Oct 17
2024
Mayoral hopeful enlists advisor with checkered past
Six years ago Kevin O’Brien’s career as a sought-after Democratic political strategist appeared to be over, consumed by a sexual harassment scandal that cost him his job as a top aide to then New York City Mayor Bill de Blasio.
Today O’Brien, 42, is in Buffalo. He’s advising Garnell Whitfield, the former fire commissioner who is expected to announce his candidacy for Buffalo mayor sometime after next month’s general election.
“He’s nationally experienced,” Whitfield told Investigative Post. “He’s not from here. He’s not part of the status quo here. He brings fresh eyes to the problems of this city.”
Garnell Whitfield. Photo provided by WKBW.
He also brings his troubled past.
In February 2018 O’Brien was quietly forced to resign as de Blasio’s acting chief of staff, after an internal investigation substantiated allegations by two women on the mayor’s staff that he’d sexually harassed them at an after-work event.
When, a year later, the reason for his departure was made public by the New York Times, he was fired from the consulting firm where he’d landed. Past allegations surfaced.
In a written statement to the Times, he confessed to wrongdoing and blamed a history of alcohol abuse: “There’s no excuse for what I’ve done; I’m embarrassed and ashamed … My use of alcohol has led me to make horrible decisions.”
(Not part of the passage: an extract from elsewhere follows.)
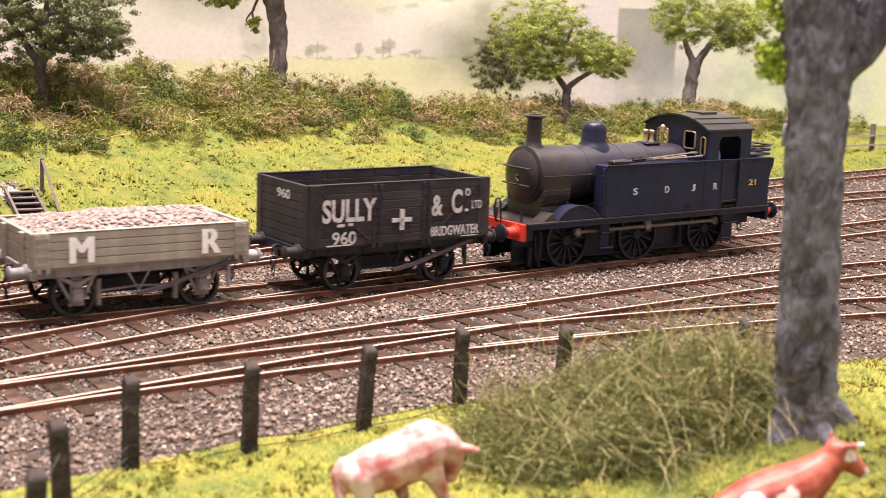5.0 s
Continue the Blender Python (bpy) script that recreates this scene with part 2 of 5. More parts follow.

O’Brien grew up on Chicago’s South Side. His wife is from Western New York. They met working on Democratic campaigns, a career that took him to Montana, Washington, D.C., and eventually New York City, where he helped de Blasio win a second term in 2017.
After his disgrace, he retreated to Buffalo to get sober and raise a family. He’s helping a friend run a home improvement business. He coaches youth baseball. He’s mostly stayed away from politics.
Until now.
A mutual friend introduced O’Brien to Whitfield, who retired from the fire department in 2017, then reemerged as a local and national advocate against gun violence and white supremacy after his mother, Ruth Whitfield, was killed in the May 2022 Tops massacre.
“He explained to me, the first moments after his mother was murdered, this almost immediate magnetic pull he had to continue his service,” O’Brien told Investigative Post, when asked how Whitfield drew him back into politics.
“I felt a very real, tangible connection to him, to his story and his family’s story, to the way he thinks about the future of Buffalo.”
Advising Whitfield is O’Brien’s first political job since leaving New York City. He was once a bright light among the itinerant class of political operatives. In 2013 he helped elect Democrat Steve Bullock governor of usually Republican Montana. Bullock sent O’Brien as his representative to the Democratic Governors Association in D.C. He was fired from that job for sexual harassment, too.
Whitfield hasn’t announced his candidacy for mayor. Neither have other likely candidates, including Acting Mayor Christopher Scanlon and state Sen. Sean Ryan. But all three have been recruiting support, and Whitfield registered a fundraising committee — Friends of Garnell Whitfield — with the state elections board on Oct. 8.
Scanlon, by dint of being Common Council president, became acting mayor on Tuesday, when Byron Brown resigned to take a job as head of Western Regional Off-Track Betting. Scanlon will serve as acting mayor through the end of next year. Voters will elect a new mayor next November.
Asked if he’s concerned that his past will reflect poorly on Whitfield, O’Brien said he worried more about political optics before he quit drinking. Now, he said, his past is an open book.
“There were times along the way where I was drunk and hurtful and inappropriate to people I worked with, people I had incredible respect for. I am and will forever be profoundly and deeply sorry and ashamed for that,” he said.
“I wake up every day trying to be the best person that I can be … and just thankful for the second and third and fourth chances that I’ve been afforded.”
Whitfield said he considers O’Brien’s honesty about this past and his efforts “to try to grow beyond that” a sign of strength.
“Call it forgiveness, call it redemption. I want to be a part of that,” he said.